In relatively minor ways, even mostly-friendly European states do it(eg. mandates and subsidies to preserve local, local-language film production vs. Hollywood, various 'Google Tax' initiatives designed to give cover to incumbent publishers with pitiful or nonexistent internet presence). The Chinese are more aggressive and more experienced(the various mandatory 'joint ventures' that end up being tech transfers, using the Great Firewall to mess with external services and make internal services more reliable by comparison, etc.)
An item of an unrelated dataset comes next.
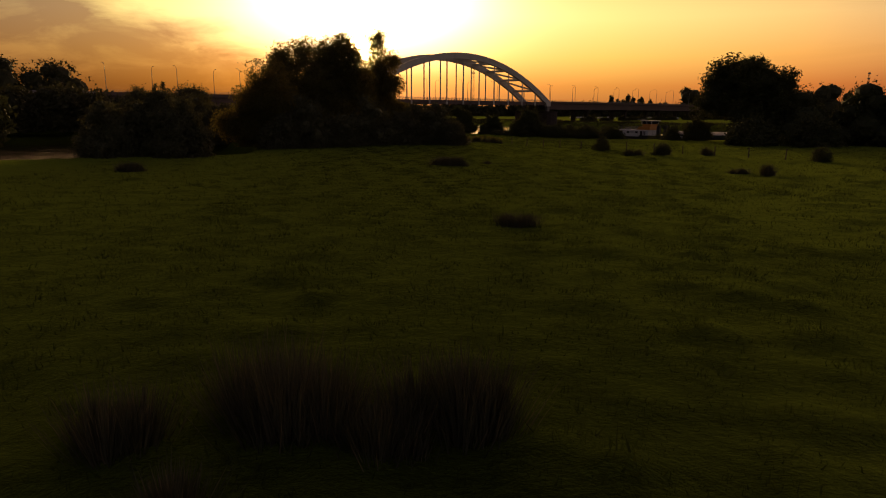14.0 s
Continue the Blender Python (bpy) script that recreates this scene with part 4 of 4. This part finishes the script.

The Russians will likely have a harder time of it because they aren't populous enough, and on an economic upswing, to be treated as an 'absolutely must expand into this market, even if the terms are blatantly unfair!'; but their strategy looks fairly similar: mess with the foreigners enough to improve the prospects of local companies, move more Russian internet activity onto servers in Russia that can easily be subpoenaed or equivalent, add a variety of obnoxious measures that can then be used as 'carrots' in diplomacy (we'll totally remove the restrictions on some of your major internet companies that we just pass if you overlook our activities in X!".

It's not exactly nice, and Putin isn't dumb, so I wouldn't just dismiss it; but it looks like a fairly familiar playbook.